Ian Wark Research Institute
ARC Special Research Centre
ARC Special Research Centre
Research Area: Nanomaterials, biomaterials
Supervisors:
Prof Namita Roy
Choudhury and A/Prof Naba Dutta
Description: Macroporous three-dimensional polymer scaffolds
play an important role in tissue engineering. Successful tissue
regeneration requires strong interaction amongst three components: the
cells that restore tissue, a scaffold to hold the cells as they create
tissues, and signaling moieties that direct the cells to form the
tissue. Of fundamental importance in tissue engineering are the
interactions at the cell-polymer interface, which eventually leads to
functional substitutes of damaged tissues through complex interactions
of living cells, bioactive molecules and three-dimensional porous
scaffolds, which support cell attachment, proliferation and
differentiation. The physico-chemical nature of the scaffold surface
strongly influences the number of cells that attach and their course of
differentiation and growth Synthetic, biodegradable polymer scaffolds
have been mostly developed based on functional poly (lactic-co-glycolic
acid), their blends with other polymers or poly(lactic acid-co-lysine)
based comb-like graft copolymers. The incorporation of amino acid chains
into the polymer structure can impart new properties to the scaffold
materials, in particular the potential to modify their surface
properties, without losing its mechanical characteristics.
Therefore, in this work we plan to develop non-immunogenic peptide and
recombinant protein based nanostructured biomimetic 3D matrices as
instructive local microenvironment for tissue regeneration and to use
these novel matrices as reliable in vitro model for fast systematic in
vitro screening of bone and cartilage tissue. The property changes are
expected to depend upon the particular peptide used as well as the chain
length and overall composition of the polymer. The polymer chosen will
have functional sites for chemical modification with peptides, thus
providing the opportunity for the attachment of biologically active
molecules that can actively promote favorable cell-polymer interactions.

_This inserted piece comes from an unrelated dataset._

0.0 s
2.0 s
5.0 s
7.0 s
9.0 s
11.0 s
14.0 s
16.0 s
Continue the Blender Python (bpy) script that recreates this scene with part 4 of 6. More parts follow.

In order to study their potential as scaffolds for tissue engineering,
the preparation of 3D scaffold using electrospinning, their modification
by attachment of bio-active molecules and finally the attachment of
cells will be investigated.
Funding: A grant application to the NH&MRC is currently being
assessed. If successful, this grant will support one IWRI fully funded
scholarship. International students should apply for an International
Postgraduate Research Scholarship (IPRS) and a UniSA President's
Scholarship (UPS).
Australian students should apply for an Australian Postgraduate Award (APA)
and a UniSA Australian Postgraduate Research Award (USAPRA).